Landmark Asset Services, a division of The Landmark Group, turned one such building into Globe Tobacco Lofts at 838 S. Main St. in Mount Airy. After two years’ work and an investment of $7.4 million (helped with a $427,000 low-income housing tax credit through the North Carolina Housing Finance Agency), Landmark Property Management has begun leasing 43 one-, two- and three-bedroom apartments in the 124-year-old, 67,000-square-foot building that had been vacant for about 30 years. Built in 1883, it was a barrel-making shop until 1916 and later used as a textile company’s warehouse.

Rehab Builders Inc., the general contractor for the project, created high-ceilinged apartments with hardwood floors, modern kitchen appliances, washer-dryer hookups, mini-blinds, ceiling fans, walk-in closets, central air conditioning and heat pumps. Twenty thousand square feet is reserved for community space including a fitness center, library and study area with computers. There is indoor parking. Outside on the 3.2-acre site at South Main and Worth streets, there is a large courtyard, playground and picnic area, gazebo and arbor, and sitting areas.

Rents range from about $350 for a one-bedroom apartment to $625 for a three-bedroom apartment, a representative from The Landmark Group told The Mount Airy News.
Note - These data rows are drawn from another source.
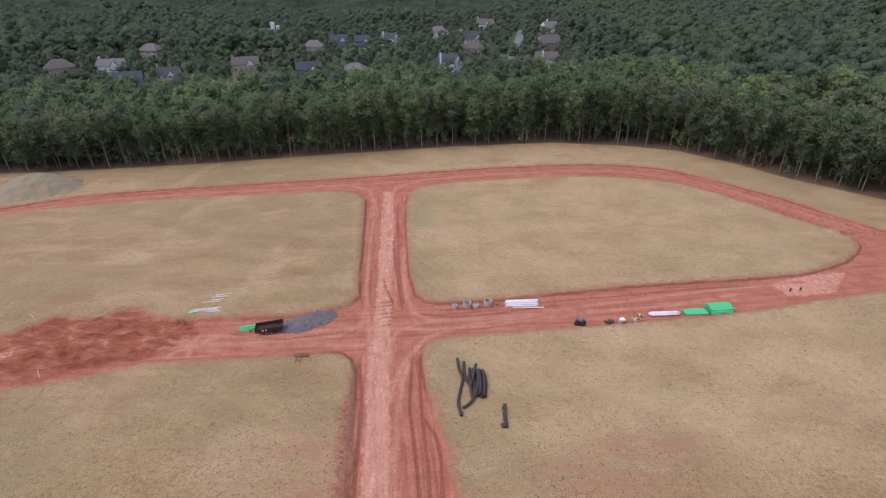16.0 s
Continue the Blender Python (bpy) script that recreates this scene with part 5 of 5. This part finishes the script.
# ---- houses beyond the wood ----
def house(x, y, rz, w, d_, h, siding, roof, hip):
    words = ("white", "blue-grey", "beige", "pink brick")[siding], ("charcoal", "brown", "grey")[roof]
    root = thing("house", on_ground(x, y, rz, 0.3), f"{words[0]} house with a {words[1]} {'hipped' if hip else 'gabled'} roof among trees", "house", "houses of the estate")
    peak = h + 0.36 * min(w, d_) + 0.6
    bm = bmesh.new()
    box(bm, (w, d_, h + 0.3), (0, 0, h / 2 + 0.15))
    part("wall", bm, SIDING[siding], root)
    bm = bmesh.new()
    ox, oy = w / 2 + 0.5, d_ / 2 + 0.5
    along_x = w >= d_
    inset_ = (min(w, d_) * 0.45) if hip else 0.0
    base_ = [bm.verts.new(v) for v in ((-ox, -oy, h + 0.2), (ox, -oy, h + 0.2), (ox, oy, h + 0.2), (-ox, oy, h + 0.2))]
    a, b = ((bm.verts.new((-ox + inset_, 0, peak)), bm.verts.new((ox - inset_, 0, peak))) if along_x else (bm.verts.new((0, -oy + inset_, peak)), bm.verts.new((0, oy - inset_, peak))))
    if along_x:
        quads = ((base_[0], base_[1], b, a), (base_[2], base_[3], a, b), (base_[3], base_[0], a), (base_[1], base_[2], b))
    else:
        quads = ((base_[1], base_[2], b, a), (base_[3], base_[0], a, b), (base_[0], base_[1], a), (base_[2], base_[3], b))
    for q in quads[:2] if not hip else quads:
        bm.faces.new(q)
    bm.faces.new(base_[::-1])
    part("roof", bm, ROOFS[roof], root)
    if not hip:
        for s in (-1, 1):
            bm = bmesh.new()
            k = 0.93
            if along_x:
                q = [(s * w / 2, -d_ / 2 * k, h + 0.25), (s * w / 2, d_ / 2 * k, h + 0.25), (s * w / 2, 0, peak - 0.35)]
            else:
                q = [(-w / 2 * k, s * d_ / 2, h + 0.25), (w / 2 * k, s * d_ / 2, h + 0.25), (0, s * d_ / 2, peak - 0.35)]
            off = Vector((-s * 0.3, 0, 0)) if along_x else Vector((0, -s * 0.3, 0))
            f0 = [bm.verts.new(v) for v in q]
            f1 = [bm.verts.new(Vector(v) + off) for v in q]
            bm.faces.new(f0)
            bm.faces.new(f1[::-1])
            for i in range(3):
                bm.faces.new((f0[i], f0[(i + 1) % 3], f1[(i + 1) % 3], f1[i]))
            part("gable", bm, SIDING[siding], root)
        # a cross gable over the front
        gw = w * 0.32
        bm = bmesh.new()
        q = [(-gw / 2, 0, h - 0.4), (gw / 2, 0, h - 0.4), (0, 0, h + gw * 0.55)]
        f0 = [bm.verts.new((v[0] + w * 0.18, -d_ / 2 - 0.6, v[2])) for v in q]
        f1 = [bm.verts.new((v[0] + w * 0.18, 0, v[2])) for v in q]
        bm.faces.new(f0)
        bm.faces.new((f0[0], f0[1], f1[1], f1[0]))
        part("front_gable", bm, SIDING[0] if siding != 3 else SIDING[3], root)
        bm = bmesh.new()
        for s in (0, 1):
            e0, e1 = q[s], q[2]
            lo = Vector((e0[0] * 1.15 + w * 0.18, -d_ / 2 - 0.85, e0[2] + 0.02))
            hi = Vector((w * 0.18, -d_ / 2 - 0.85, e1[2] + 0.12))
            vv = [bm.verts.new(lo), bm.verts.new(hi), bm.verts.new((hi.x, 0, hi.z)), bm.verts.new((lo.x, 0, lo.z))]
            bm.faces.new(vv if s else vv[::-1])
        part("gable_roof", bm, ROOFS[roof], root)
        chim = part("chimney", box(bmesh.new(), (0.9, 0.9, peak + 1.2), (-w / 2 + 0.2, d_ * 0.18, (peak + 1.2) / 2)), SIDING[siding], root)
    for storey in range(2 if h > 5 else 1):
        zz = 1.6 + 2.75 * storey
        n = max(3, int(w / 3.2))
        for k in range(n):
            xx = (k - (n - 1) / 2) * w / n
            win = part("window", box(bmesh.new(), (1.25, 0.12, 1.5), (xx, -d_ / 2 - 0.02, zz)), TRIM, root)
            part("pane", box(bmesh.new(), (1.0, 0.12, 1.25), (xx, -d_ / 2 - 0.06, zz)), PANE, win)
        for s in (-1, 1):
            for yy in (-d_ * 0.22, d_ * 0.22):
                win = part("window", box(bmesh.new(), (0.12, 1.1, 1.5), (s * (w / 2 + 0.02), yy, zz)), TRIM, root)
                part("pane", box(bmesh.new(), (0.12, 0.85, 1.25), (s * (w / 2 + 0.06), yy, zz)), PANE, win)


for row in HOUSES:
    house(*row)
dormered = next(o for o in scene.objects if o.name == "house")
for k in (-1, 0, 1):   # three white dormers on the first house's dark roof
    dormer = part("dormer", box(bmesh.new(), (1.5, 2.2, 1.5), (3.0 * k, -3.4, 6.9), bevel=0.05), SIDING[0], dormered, "white dormer")
    part("pane", box(bmesh.new(), (0.8, 0.1, 0.9), (3.0 * k, -4.52, 6.95)), PANE, dormer)
    part("dormer_roof", box(bmesh.new(), (1.9, 2.6, 0.2), (3.0 * k, -3.3, 7.72), bevel=0.05), ROOFS[0], dormer)

# water tower on the skyline
root = thing("water_tower", on_ground(612, 1310), "grey water tower far off over the woods", "water tower")
part("tank", rod(bmesh.new(), (0, 0, 32), (0, 0, 37), 6, 20), GREY, root)
part("roof", rod(bmesh.new(), (0, 0, 37), (0, 0, 39.5), 6, 20, 1), GREY, root)
for a in range(5):
    part("leg", rod(bmesh.new(), (4.6 * math.cos(a * 1.257), 4.6 * math.sin(a * 1.257), 0), (4.6 * math.cos(a * 1.257), 4.6 * math.sin(a * 1.257), 33), 0.5, 8), GREY, root)

# white tower of the long building
tx, ty = -155, 494
root = thing("tower", on_ground(tx, ty, 10, 0.5), "white boxy tower rising over the trees", "tower")
part("shaft", box(bmesh.new(), (3.2, 3.2, 19), (0, 0, 9.5), bevel=0.15), SIDING[0], root)
part("parapet", box(bmesh.new(), (3.7, 3.7, 0.9), (0, 0, 19.2), bevel=0.2), TRIM, root)
part("annex", box(bmesh.new(), (2.8, 2.8, 16.5), (4.4, -1.2, 8.25), bevel=0.15), SIDING[0], root)
part("annex_parapet", box(bmesh.new(), (3.2, 3.2, 0.7), (4.4, -1.2, 16.6), bevel=0.15), TRIM, root)
bm = bmesh.new()
pts_ = [(44 + 38 * t, 375 + 250 * t) for t in np.linspace(0, 1, 14)]
left_ = [bm.verts.new((x - 3.6, y, site(x, y) + 0.25)) for x, y in pts_]
right_ = [bm.verts.new((x + 3.6, y, site(x, y) + 0.25)) for x, y in pts_]
for i in range(13):
    bm.faces.new((left_[i], right_[i], right_[i + 1], left_[i + 1]))
tagged(part("street", bm, ASPHALT), "grey asphalt street between the houses", "street", kind="structure")


def car(x, y, rz, paint):
    root = thing("car", on_ground(x, y, rz, -0.27), "pale parked car on the street", "car", "parked cars")
    part("body", box(bmesh.new(), (1.8, 4.4, 0.75), (0, 0, 0.65), bevel=0.15), paint, root)
    part("cabin", box(bmesh.new(), (1.6, 2.3, 0.6), (0, 0.2, 1.25), bevel=0.1, taper=(0.85, 0.75)), PANE, root)
    for sx in (-0.85, 0.85):
        for sy in (-1.35, 1.35):
            part("wheel", rod(bmesh.new(), (sx - 0.1, sy, 0.33), (sx + 0.1, sy, 0.33), 0.33, 14), BLACK, root)


car(50, 408, -8, TRIM)
car(55, 430, -8, GREY)


# ---- clods and straw clumps on the near lots ----
def litter_bits(name, n, seed, small, big, flat_, material, label, category, banks=False):
    """Small lumps strewn over the lots beside the haul road."""
    rng = np.random.default_rng(seed)
    vs, fs = [], []
    xs = np.concatenate([rng.uniform(0.5, 30, n // 2), rng.uniform(-32, -6, n - n // 2)])
    ys = 6 + 46 * rng.random(n) ** 1.5
    if banks:
        xs = rng.uniform(-16, 5, n)
    z, d, *_ = survey(xs, ys)
    if banks:
        near_edge = 0.55 * np.exp(-((d + 0.25) / 0.5) ** 2) + 0.32 * sstep(inside_distance(xs, ys, BARE), -0.5, 0.6) + 0.06 * sstep(inside_distance(xs, ys, DAMP), -0.5, 0.8)
        keep = rng.random(n) < near_edge
        xs, ys, z, d = xs[keep], ys[keep], z[keep], -1.0 - 0 * d[keep]
    base_ = np.array([(1, 0, 0), (0.3, 0.9, 0), (-0.8, 0.5, 0), (-0.7, -0.7, 0), (0.4, -0.9, 0), (0.1, 0.05, 0.8)])
    tri_ = [(0, 1, 5), (1, 2, 5), (2, 3, 5), (3, 4, 5), (4, 0, 5)]
    for x, y, zz, dd in zip(xs, ys, z, d):
        if dd > -0.3:
            continue
        s = small + (big - small) * rng.random() ** 3
        a = rng.uniform(0, 6.28)
        k = base_ * [s * rng.uniform(0.9, 2.4), s, s * flat_ * rng.uniform(0.5, 1.1)] * rng.uniform(0.7, 1.3, (6, 1))
        c, sn = math.cos(a), math.sin(a)
        b = len(vs)
        vs += [(x + q[0] * c - q[1] * sn, y + q[0] * sn + q[1] * c, zz + q[2] - 0.012) for q in k]
        fs += [tuple(b + i for i in t) for t in tri_]
    me = bpy.data.meshes.new(name)
    me.from_pydata(vs, [], fs)
    tagged(mesh_part(name, me, material), label, category, kind="stuff")


litter_bits("soil_clods", 20000, 17, 0.02, 0.115, 1.0, CLOD, "scattered brown soil clods on the lots", "soil clods")
litter_bits("straw_tufts", 12000, 18, 0.015, 0.05, 0.7, STRAW, "loose pale straw tufts over the lots", "straw")
litter_bits("clay_clods", 40000, 19, 0.012, 0.075, 0.75, REDCLOD, "dark red clay clods along the road's banks", "clay clods", True)
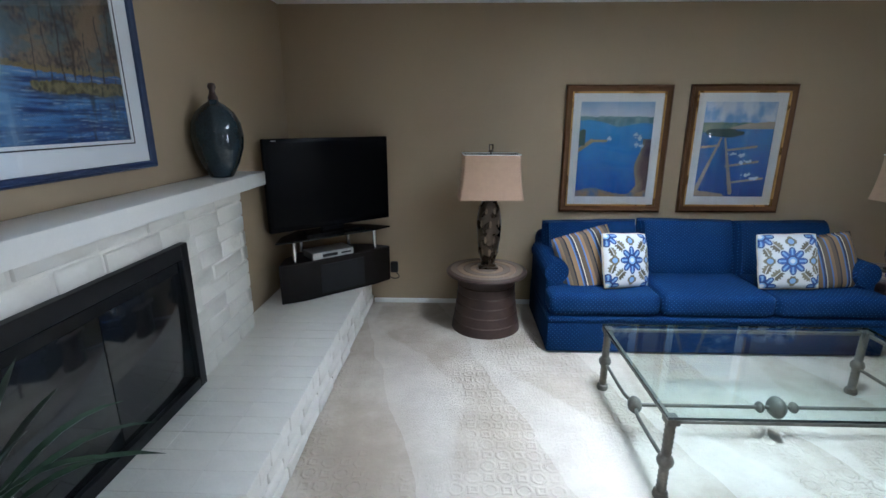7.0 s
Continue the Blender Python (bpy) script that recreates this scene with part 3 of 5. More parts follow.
stat = thing("abstract_sculpture", "small dark leaning abstract sculpture on the mantel", "sculpture", pose(0.10, 3.335, 1.286) @ Matrix.Diagonal((0.55, 0.8, 1.05, 1)))
pts = [(-0.05, -0.06, 0.005), (-0.045, -0.05, 0.06), (-0.05, -0.035, 0.12), (-0.05, -0.05, 0.17)]
part("figure", tube(bmesh.new(), curve_points([(0.08, 0.05, 0.008), (0.05, 0.02, 0.05), (0.0, -0.01, 0.10), (-0.03, -0.01, 0.15), (-0.045, 0.0, 0.2)], 5), [0.006, 0.012, 0.016, 0.02, 0.022, 0.022, 0.021, 0.02, 0.02, 0.022, 0.026, 0.03, 0.032, 0.032, 0.031, 0.03, 0.028, 0.026, 0.022, 0.016, 0.006], 10, flat=1.3), BLACK, stat)
part("foot", lathe(bmesh.new(), [(0.032, 0), (0.032, 0.006), (0.02, 0.012), (0.005, 0.014)], 20, Matrix.Translation((0.065, 0.04, 0))), BLACK, stat)


# ---- framed pictures ----
def fbm(x, y, s=1.0, o=4):
    return noise.fractal(Vector((x * s, y * s, 3.7)), 0.8, 2.1, o)


def lerp3(a, b, t):
    t = max(0.0, min(1.0, t))
    return tuple(p + (q - p) * t for p, q in zip(a, b))


def seg_d(px, py, ax, ay, bx, by):
    t = max(0, min(1, ((px - ax) * (bx - ax) + (py - ay) * (by - ay)) / ((bx - ax) ** 2 + (by - ay) ** 2)))
    return math.hypot(px - ax - t * (bx - ax), py - ay - t * (by - ay))


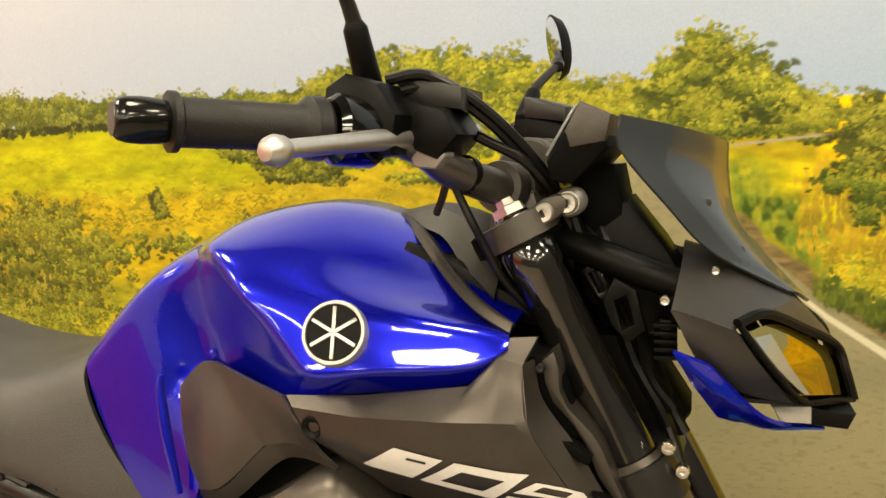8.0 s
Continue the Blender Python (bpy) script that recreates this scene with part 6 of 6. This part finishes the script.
for sgn in (-1, 1):
    g0, g1, g2 = Vector((0.866, -0.344, 1.066)), Vector((0.886, -0.319, 1.0640)), Vector((0.955, -0.228, 1.0575))
    e0 = g0 + (g0 - g1).normalized() * 0.001
    be = part("bar_end", hand(sgn, turned([(0, 0.14), (0.0065, 0.12), (0.0078, 0.02), (0.0105, 0.0), (0.0132, 0.06), (0.0150, 0.22), (0.0156, 0.5), (0.0150, 0.85), (0.0138, 1.0), (0, 1.0)], e0, g1, 28)), COVER_BLACK, hb, "gloss black bar end weight")
    part("bar_end_screw", hand(sgn, turned([(0, 0.10), (0.0065, 0.10), (0.0065, 0.3), (0, 0.3)], e0, g1, 16)), RED_DECAL, be)
    gp = part("grip", hand(sgn, turned([(0.0125, 0), (0.0205, 0.01), (0.0205, 0.05), (0.0170, 0.07), (0.0168, 0.80), (0.019, 0.84), (0.0235, 0.88), (0.0240, 0.97), (0.0215, 1.0), (0.0125, 1.0)], g1, g2, 28)), GRIP_RUBBER, hb, "worn black rubber grip")
    for k in range(5):
        q0 = g1.lerp(g2, 0.30 + 0.09 * k)
        part("grip_mark", hand(sgn, tube([q0 + Vector((0, -0.003, -0.0170)), q0 + Vector((-0.006, -0.014, -0.0085)), q0 + Vector((-0.004, -0.016, -0.001))], 0.0006, 5)), BLACK_PLASTIC, gp)
    s0, s1 = Vector((0.957, -0.226, 1.058)), Vector((0.982, -0.190, 1.053))
    sw = part("switch_housing", hand(sgn, turned([(0, 0), (0.022, 0.0), (0.027, 0.12), (0.027, 0.85), (0.022, 1.0), (0, 1.0)], s0, s1, 20)), BLACK_GLOSS, hb, "black switch housing")
    part("switch_block", hand(sgn, prism([(0.944, 1.062), (0.950, 1.090), (0.966, 1.099), (0.994, 1.090), (1.008, 1.066), (1.002, 1.036), (0.962, 1.034)], *sorted((-0.215, -0.160)), 0.007, 2)), BLACK_PLASTIC, hb, "black switch block")
    part("switch_button", hand(sgn, prism([(0.938, 1.066), (0.944, 1.078), (0.952, 1.076), (0.948, 1.062)], *sorted((-0.196, -0.182)), 0.002, 2)), RED_DECAL if sgn < 0 else BLACK_MATT, sw)
    mc = part("master_cylinder", hand(sgn, prism([(0.984, 1.086), (1.034, 1.070), (1.046, 1.050), (1.026, 1.030), (0.990, 1.046)], *sorted((-0.182, -0.106)), 0.007, 2)), BLACK_PLASTIC, hb, "black brake master cylinder")
    if sgn < 0:
        bolt(1.036, -0.108, 1.054, 0.008, mc)
    part("reservoir", hand(sgn, prism([(0.990, 1.103), (1.044, 1.087), (1.044, 1.069), (0.990, 1.078)], *sorted((-0.165, -0.098)), 0.003)), BLACK_MATT, mc, "black fluid reservoir")
    lv = part("lever", hand(sgn, tube([(0.979, -0.340, 1.041), (0.981, -0.328, 1.042), (0.985, -0.29, 1.044), (0.990, -0.25, 1.046), (0.995, -0.21, 1.048), (1.000, -0.168, 1.049)],
                          [0.006, 0.007, 0.0075, 0.0085, 0.010, 0.011], 12, flat=(1, 0.85))), ALU, hb, "bare alloy hand lever")
    part("lever_ball", hand(sgn, turned([(0, 0), (0.0055, 0.06), (0.0088, 0.25), (0.0100, 0.5), (0.0088, 0.78), (0.006, 1), (0, 1)], (0.976, -0.353, 1.040), (0.980, -0.331, 1.042), 20)), ALU, lv)
    part("lever_bracket", hand(sgn, prism([(1.002, 1.058), (1.030, 1.060), (1.033, 1.034), (1.024, 1.024), (1.006, 1.026), (1.000, 1.040)], *sorted((-0.178, -0.152)), 0.004, 2)), CALIPER, lv, "grey cast lever bracket")
    part("lever_pivot", hand(sgn, turned([(0, 0), (0.007, 0.0), (0.008, 0.1), (0.008, 0.9), (0.007, 1), (0, 1)], (1.013, -0.168, 1.026), (1.013, -0.168, 1.062), 14)), BLACK_MATT, lv)
    # mirror on its jointed stalk
    if sgn < 0:
        steps_ = [Vector(p) for p in ((0.962, -0.150, 1.088), (0.960, -0.176, 1.146), (0.960, -0.212, 1.186), (0.955, -0.232, 1.243))]
        hx = Vector((0.950, -0.238, 1.262))
    else:
        steps_ = [Vector(p) for p in ((1.003, 0.258, 1.078), (1.015, 0.290, 1.120), (1.036, 0.351, 1.156), (1.030, 0.385, 1.175))]
        hx = Vector((1.020, 0.400, 1.185))
    stalk = part("mirror_stalk", tube(steps_, [0.009, 0.0065, 0.0052, 0.0052], 12), BLACK_MATT, bike, "black mirror stalk")
    part("stalk_boot", turned([(0, 0), (0.0105, 0), (0.0118, 0.1), (0.0100, 0.9), (0.0065, 1), (0, 1)], steps_[0], steps_[0].lerp(steps_[1], 0.95), 16), BLACK_PLASTIC, stalk)
    part("stalk_joint", turned([(0, 0), (0.008, 0.1), (0.009, 0.5), (0.008, 0.9), (0, 1)], steps_[2] - (steps_[3] - steps_[2]) * 0.3, steps_[2] + (steps_[3] - steps_[2]) * 0.3, 14), BLACK_MATT, stalk)
    shell = bmesh.new()
    rows = []
    wide, high = (0.068, 0.036) if sgn < 0 else (0.050, 0.033)
    for i in range(7):
        q = i / 6
        rows.append([(0.020 * (1 - q ** 2) ** 0.5 + 0.006 if q < 1 else 0.004, wide * q * math.cos(b), high * q * (math.sin(b) if math.sin(b) > 0 else 0.85 * math.sin(b)) + 0.10 * wide * q * math.cos(b)) for b in (2 * math.pi * k / 28 for k in range(28))])
    vs = [[shell.verts.new(p) for p in row] for row in rows[1:]]
    c_ = shell.verts.new((0.026, 0, 0))
    for k in range(28):
        shell.faces.new((c_, vs[0][k], vs[0][(k + 1) % 28]))
    for a, b in zip(vs, vs[1:]):
        for k in range(28):
            shell.faces.new((a[k], b[k], b[(k + 1) % 28], a[(k + 1) % 28]))
    shell.faces.new(vs[-1][::-1])
    ms = part("mirror_shell", shell, BLACK_PLASTIC, stalk, "black mirror housing")
    ms.matrix_basis = Matrix.Translation(hx) @ Matrix.Rotation(radians(3 if sgn < 0 else 36), 4, "Z") @ Matrix.Rotation(radians(-38 if sgn < 0 else 62), 4, "X") @ Matrix.Rotation(radians(-8), 4, "Y")
    gl = bmesh.new()
    gl.faces.new([gl.verts.new((0.0028, wide * 0.93 * math.cos(b), high * 0.92 * (math.sin(b) if math.sin(b) > 0 else 0.85 * math.sin(b)) + 0.093 * wide * math.cos(b))) for b in (2 * math.pi * k / 28 for k in range(28))])
    part("mirror_glass", gl, MIRROR, ms, "mirror glass")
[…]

Some units are reserved for families whose incomes fall within federal guidelines, other apartments have no income restrictions.

William M. “Bill” Spencer, vice president and Special Projects Group manager for Mount Airy-based contractor John S. Clark Co., is another entrepreneur and investor working on an adaptive-reuse project. He and his partner bought a former feed-and-seed store, the Von Leake Building in Winston-Salem, for $275,000. When renovation is completed next summer, the building will have four condos, ranging from 1,300 to 2,200 square feet, that Sinclair hopes to sell for $344,500 to $583,000. You can read about Sinclair and his project here.

Mount Airy already has one of North Carolina’s showplace adaptive-reuse projects. Lee and Judy Mills and F. Eugene “Gene” Rees Jr., all of Mount Airy, bought a former tobacco-leaf plant built in 1892 and later used a Renfro Hosiery Corp. sock-making facility. The building became obsolete and sat vacant from the 1990s until the local businessmen began renovation in 2002. The developers cleaned out the interior, demolished insignificant “add-on” structures, and turned the remaining 100,000 square feet into high-end, owner-occupied condominiums. The 37 units now have a tax value in excess of $6 million.

Because the building is on the National Register of Historic Places, the project qualified for tax credits, according to Preservation North Carolina. Although tax credits are often used as an equity tool requiring that the property be held and rented for at least five years, the developers of Renfro Lofts chose to apply the state and federal credits in a pass-through structure that allowed the condominium buyers to benefit from the tax credits. In addition to the marketing benefit of available tax credits, the pass-through structure created a property that was owner occupied rather than renter occupied. Possibly the first project in North Carolina to use this pass-through financial structure, the Renfro Lofts condos were sold out within 120 days in the preconstruction period.